My 22-year-old self was able to articulate what my 37-year-old self is still struggling to be and to do. As we were walking up Broadway, trying to find our car after our night hanging out in the Village, I made the connection between what we had talked about the night before and what we had heard in church a few hours earlier.

And as Myrna and I drove back to Pittsburgh on Memorial Day, we thanked God for the blessing of old and dear friends, and the comfort we can occasionally find when we are truly known — the good, the bad and the ugly — and still loved.

“Search me, O God, and know my heart; test me and know my anxious thoughts. See if there is any offensive way in me, and lead me in the way everlasting.”

This article was originally published in June 2004. Copyright Coalition for Christian Outreach, 2004.

Tuesday, August 2, 2005

Anniversaries


Nineteen years ago today, I was a bridesmaid for the first time.
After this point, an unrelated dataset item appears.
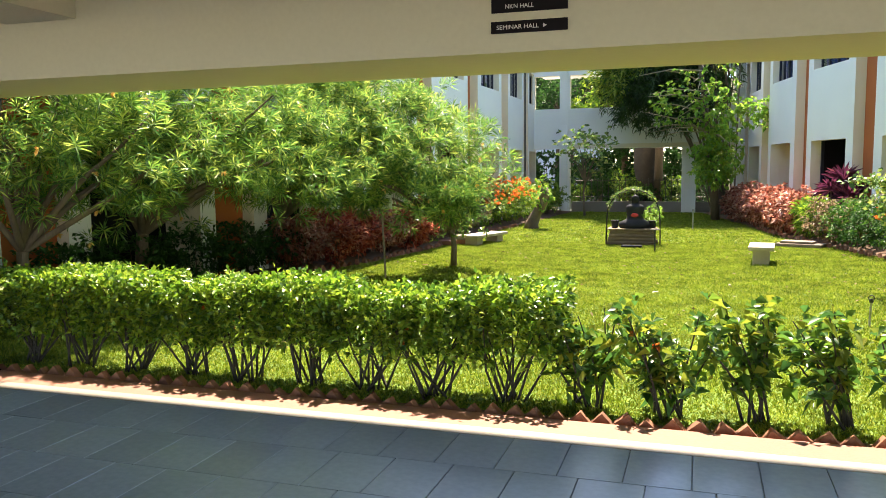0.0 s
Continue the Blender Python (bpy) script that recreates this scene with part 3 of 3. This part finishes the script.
# young tree with round leaves on the lawn
t = thing("young_tree", 4.92, 7.86, 0, "young multi-stemmed tree with round pale green leaves", "tree")
bm = bmesh.new()
stems = [((-0.30, 0.0, 0.45), (-0.55, 0.05, 0.95), (-0.85, 0.1, 1.6)), ((-0.30, 0.02, 0.45), (-0.35, 0.2, 1.3), (0.35, 0.3, 2.6)), ((0.02, -0.02, 0.45), (0.35, -0.1, 0.95), (1.0, 0.05, 2.0)), ((0.02, 0.0, 0.45), (0.55, 0.25, 1.4), (1.2, 0.3, 2.25))]
tips = []
for a, b, c in stems:
    tube(bm, [(0, 0, -0.03), a, b, c], [0.04, 0.028, 0.018, 0.007], 7)
    for q, s in ((b, 5), (c, 6), (Vector(b).lerp(Vector(c), 0.5), 6)):
        for _ in range(s):
            e = Vector(q) + Vector((random.uniform(-0.55, 0.55), random.uniform(-0.5, 0.5), random.uniform(-0.05, 0.5)))
            tips.append((Vector(q), e))
            tube(bm, [q, Vector(q).lerp(e, 0.5) + Vector((0, 0, 0.04)), e], [0.010, 0.007, 0.003], 4)
part("trunk", bm, BARK, t, smooth=True)
C = np.array([tuple(a.lerp(b, random.uniform(0.15, 1.0)) + Vector([random.gauss(0, 0.05) for _ in range(3)])) for a, b in tips for _ in range(22)])
P, D = rosettes(C, C * 0 + (0, 0, 0.3), 2, 1.0)
leaves("foliage", P, D, RNG.uniform(0.055, 0.105, len(P)), RNG.uniform(0.05, 0.09, len(P)), L_ROUND, t, 0.25, 0.5)
bm = bmesh.new()
bmesh.ops.create_circle(bm, cap_ends=True, segments=26, radius=0.43)
for v in bm.verts:
    v.co *= random.uniform(0.82, 1.15)
    v.co.z = 0.022
tagged(part("soil_patch", bm, SOIL), "bare brown soil ring under the young tree", "soil", kind="structure").location = (5.0, 7.88, 0)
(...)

I was 19 years old, and my cousin Lauren (pictured to my left in the photo) married her husband David on a hot Indiana Saturday in 1986. My dad, whose younger sister is Lauren's mother, was unable to attend the wedding because of a labor dispute at the steel mill where he worked at the time. We took extra photos so that he could feel a part of things.
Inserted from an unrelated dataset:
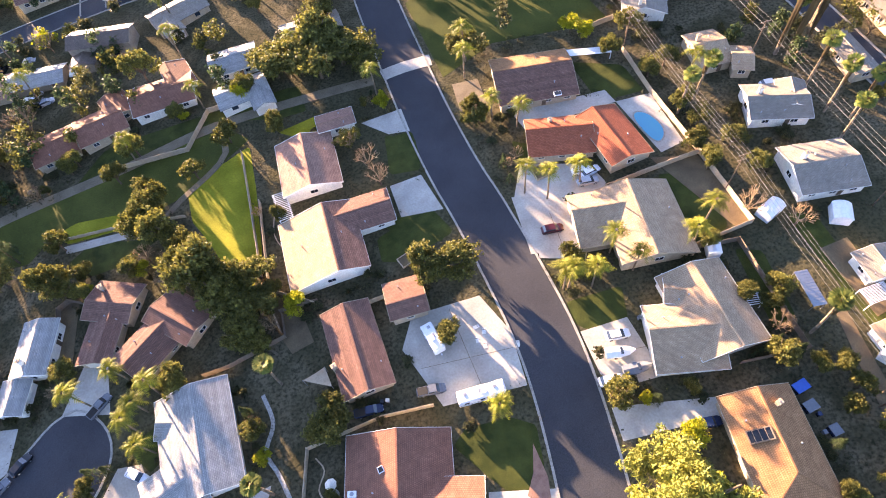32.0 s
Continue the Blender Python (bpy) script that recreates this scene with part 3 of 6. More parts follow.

Lauren is two years older than me, and we've known each other pretty much all our lives. But it was during the summer of 1978 that we really connected for the first time, at the family reunion that also signified my first-ever airplane trip. I was just shy of 12 years old, and Lauren was 14, and after we said our goodbyes that summer, we became pen pals. Somewhere, I'm sure I still have a shoebox full of letters with her distinctive handwriting.

Lauren went off to college a couple years before I did, and I remember looking through a scrapbook of photographs from her freshman year. Right then, I was inspired to buy a 35mm camera to take with me when I started college, which I made very good use of. (My college friends can attest—grudgingly, I'm sure—to how ever-present that camera was throughout those four years!)
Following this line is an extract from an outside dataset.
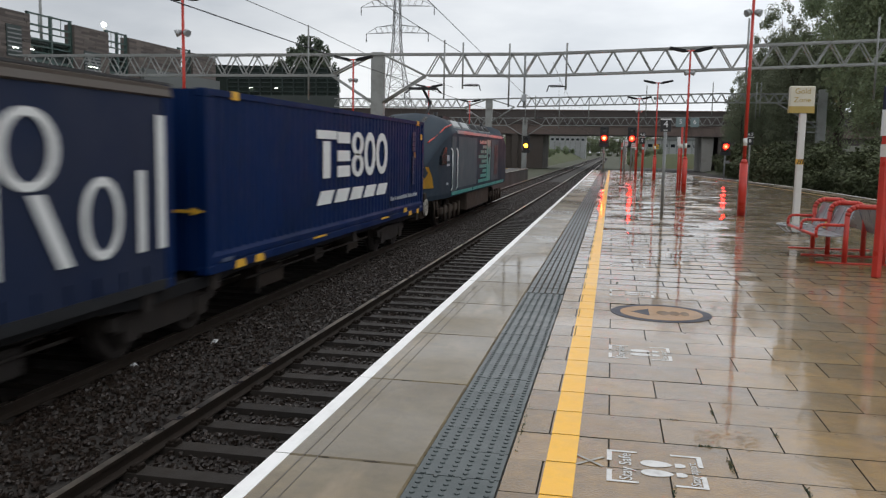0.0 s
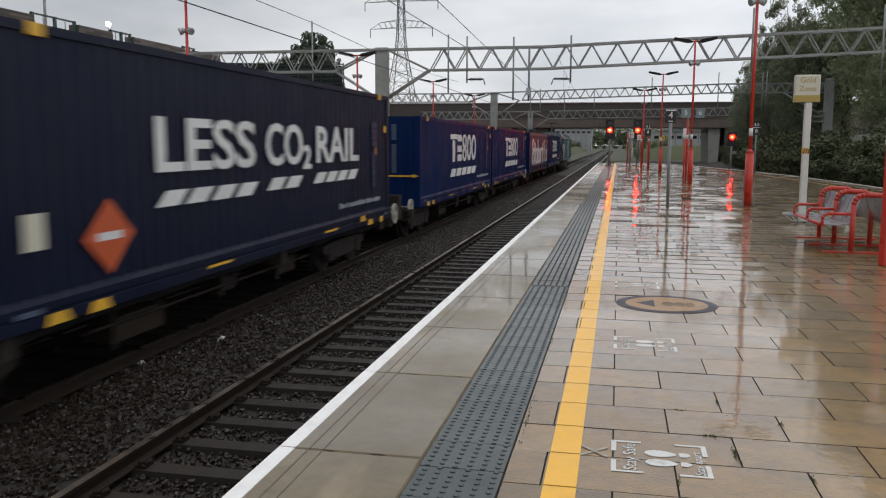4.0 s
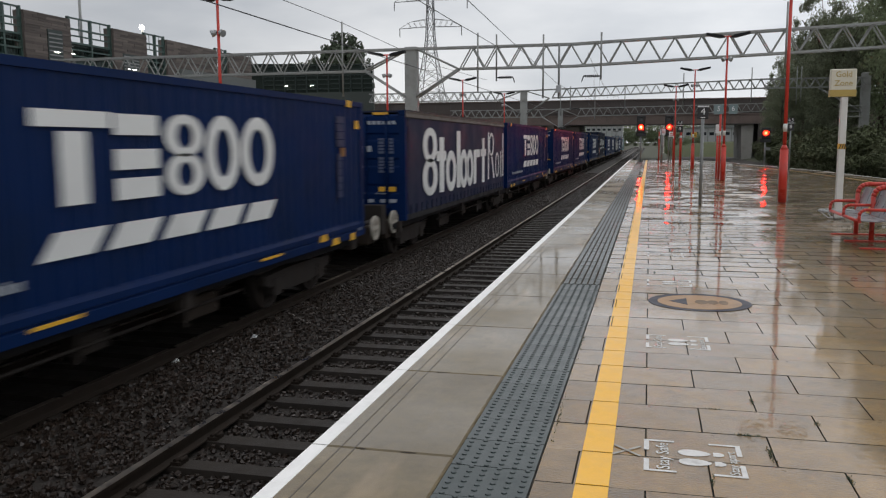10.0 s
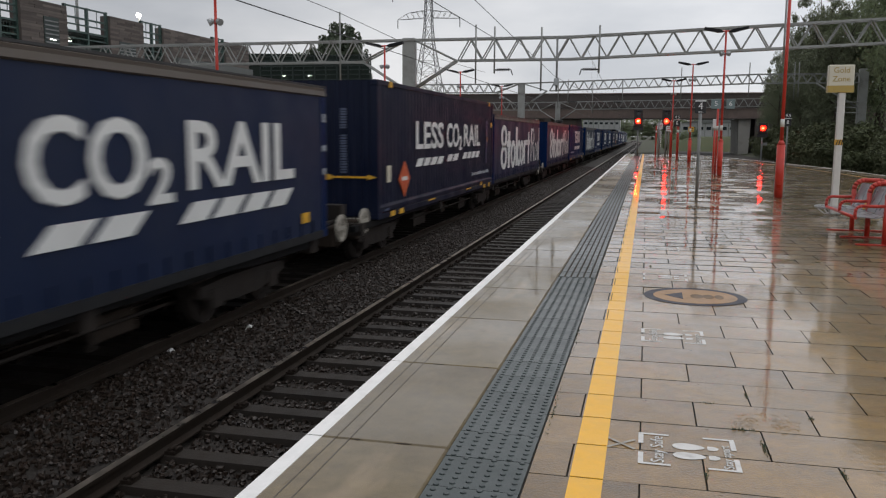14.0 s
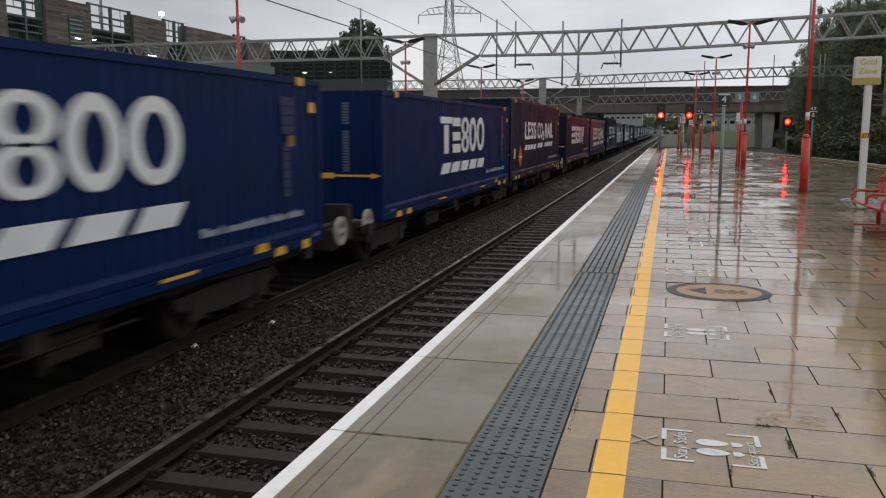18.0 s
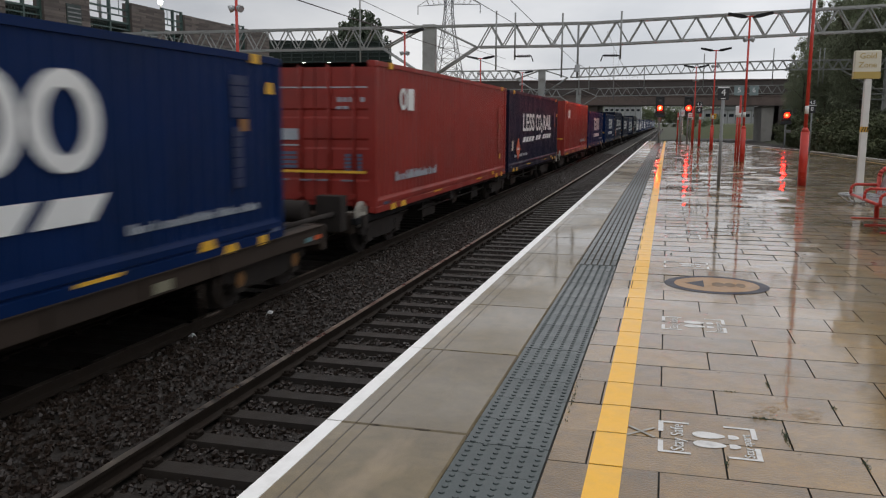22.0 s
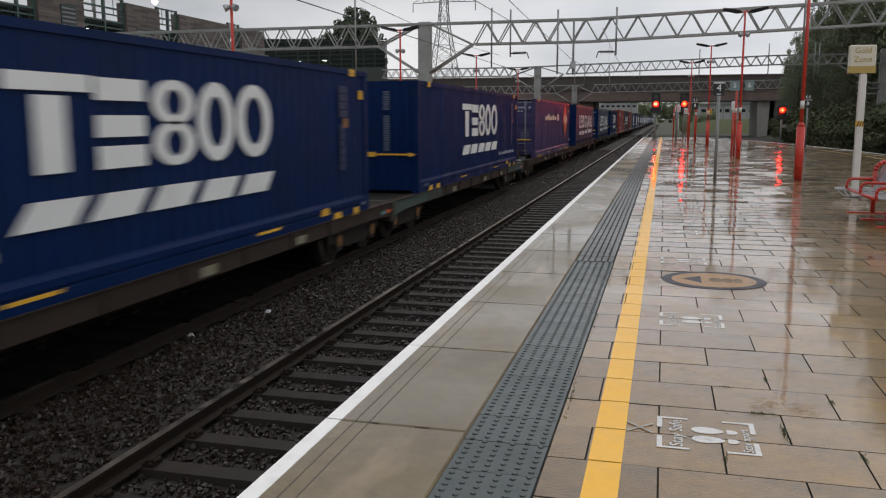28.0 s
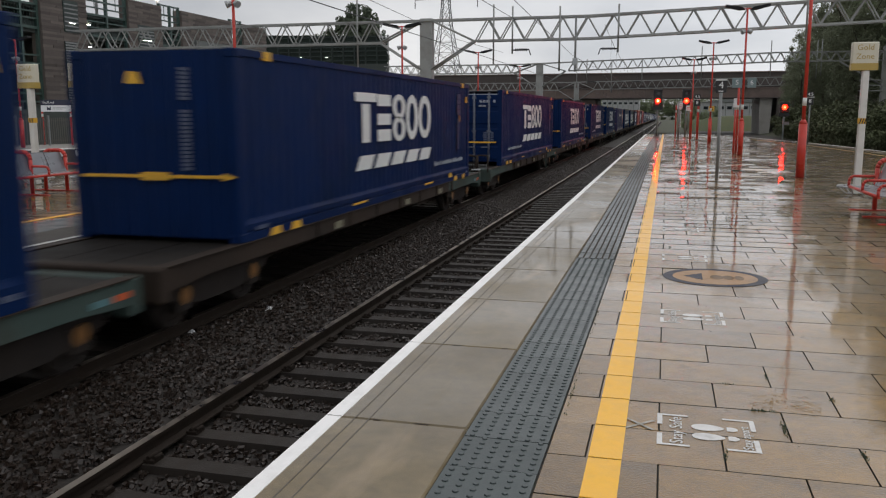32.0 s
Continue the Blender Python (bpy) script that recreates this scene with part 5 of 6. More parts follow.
def bogie(parent, y, caps=True, frame_on=True):
    b = part("bogie", BOGIE if frame_on else mesh_of("bogie", box(B(), -0.5, 0.5, -0.9, 0.9, -0.12, 0.1), DARK_GEAR), DARK_GEAR, parent, "", pose(0, y, -0.915 + WHEEL_R))
    for dy in (-0.9, 0.9):
        w = part("wheelset", WHEEL, DARK_GEAR, b, "steel wheels on an axle", pose(0, dy, 0))
        TURNING.append((w, parent, y + dy, dy))
        # the pale rim turns with its wheel, and shares its keys
        r = part("wheel_rim", RIM_DARK, DARK_GEAR, b, "worn wheel face", pose(0, dy, 0))
        TURNING.append((r, parent, y + dy, dy))
        if caps:
            part("axle_cap", CAP, AXLE_CAP, b, "orange axle cap", pose(0, dy, 0))
    return b


def low_wagon(tail):
    """A low container wagon for two boxes, 31 m between its ends: slim side sills, a spine, and a bogie in the open gap at its tail."""
    w = thing("container_wagon", "low dark grimy container wagon carrying two containers", "wagon", group="wagons of the train")
    for s in (1, -1):
        x = s * 1.1
        bm = B()
        plate(bm, [(-28.6, -0.10), (-0.1, -0.10), (-0.1, -0.22), (-2.6, -0.22), (-3.4, -0.18), (-12.6, -0.18), (-13.4, -0.26), (-15.2, -0.26), (-16, -0.18), (-25.5, -0.18), (-26.4, -0.22), (-28.6, -0.22)], "x", x - 0.06, x + 0.06)
        part("side_sill", bm, BLACK_GEAR, w, "slim black side sill")
    part("spine", box(box(B(), -0.3, 0.3, -30.4, 0.0, -0.5, -0.16), -0.45, 0.45, -14.6, -13.7, -0.45, -0.06), DARK_GEAR, w)
    for y in (-0.4, -6.5, -13.2, -15.0, -21.5, -28.2):
        part("cross_beam", box(B(), -1.2, 1.2, y - 0.12, y + 0.12, -0.32, -0.08), DARK_GEAR, w)
    bm = B()
    for s in (1, -1):
        tube(bm, (s * 0.85, -28.6, 0.02), (s * 0.85, -31.2, 0.02), 0.05, 6)
        box(bm, s * 0.75 - 0.25, s * 0.75 + 0.25, -29.0, -28.7, -0.3, 0.35)
    tube(bm, (-0.5, -30.7, 0.05), (0.5, -30.7, 0.05), 0.16, 10)
    tube(bm, (-0.4, -29.4, 0.1), (0.5, -29.4, 0.1), 0.2, 10)
    part("brake_gear", bm, DARK_GEAR, w, "brake cylinders and pipes")
    for x, y, z in ((1.07, 1.2, -0.07), (1.07, tail, -0.06)):
        part("handbrake_wheel", HAND_WHEEL, RIM_PAINT, w, "pale spoked handbrake wheel", pose(x, y, z))
    part("nose_beam", box(box(B(), -1.02, 1.02, 0.95, 1.4, -0.42, -0.02, 0.03), -0.3, 0.3, 0.0, 1.0, -0.45, -0.16), GEAR_DIM, w, "dull brown end beam")
    part("tail_beam", box(B(), -1.02, 1.02, tail - 0.3, tail + 0.05, -0.42, -0.02, 0.03), GEAR_DIM, w, "dull brown end beam")
    # boxes, tanks and rigging that hang between the bogies
    for k, (y, long, z0, z1) in enumerate(((-5.6, 0.8, -0.62, -0.32), (-7.9, 0.5, -0.55, -0.3), (-10.4, 1.1, -0.7, -0.38), (-17.3, 0.9, -0.66, -0.34), (-19.9, 0.5, -0.58, -0.3), (-22.6, 1.2, -0.68, -0.36))):
        part("equipment_box", box(B(), 0.5, 0.88, y - long / 2, y + long / 2, z0, z1, 0.03), GEAR_DIM if k % 2 == 0 else DARK_GEAR, w, "grimy box under the wagon")
        part("hanger_bar", box(B(), 0.86, 0.91, y - long / 2 - 0.12, y - long / 2 - 0.05, z0 - 0.04, -0.2), DARK_GEAR, w)
    for y0, y1 in ((-11.6, -4.6), (-23.8, -16.2)):
        part("brake_pipe", tube(B(), (0.92, y0, -0.42), (0.92, y1, -0.42), 0.022, 6), DARK_GEAR, w, "dark brake pipe")
    bogie(w, -2.6, caps=False)
    bogie(w, -14.2, caps=False)
    bogie(w, -26.6, caps=False)
    return w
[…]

I vividly remember reading the letter that Lauren sent to me at the end of my freshman year in college, telling me about her engagement and asking if I might be available on August 2, 1986, and how I felt about "dusty rose" tea-length gowns. I felt pretty great about them, actually! I was so excited that, at age 19, I was finally going to be a bridesmaid! (Who knew then that I would collect seven silk/satin/taffeta bridesmaid dresses over the next decade or so?)

Today, Lauren and David have three beautiful daughters, and in spite of the distance we live from one another, I've been privileged to get to know Lindsay, Katie and Michaela, to varying degrees. Lauren and I are still pen pals—just more high-tech these days as we resort to e-mail. Three summers ago, Lauren was the first member of our generation to volunteer to host a family reunion. How fitting that she should draft me to the committee of three (along with her younger sister Beth), since a family reunion is what drew us into friendship in the first place.

And how wonderful and amazing that, besides being related by blood, we have also been drawn together by our common faith; we are sisters in Christ.

I got to see Lauren and the rest of my extended family a couple of weeks ago at yet another family reunion. Lauren's daughter Lindsay is around the age we were when we first really got to know each other, and I'm older now (if barely) than my parents were back in 1978. Still, somehow these events make us all feel 12 again! We couldn't have known then what our lives would look like in 2005. And who knows what the future holds? I pray that, whatever transpires from this day forward, that God would see fit to continue to strengthen our friendship.

Happy anniversary, Lauren and David!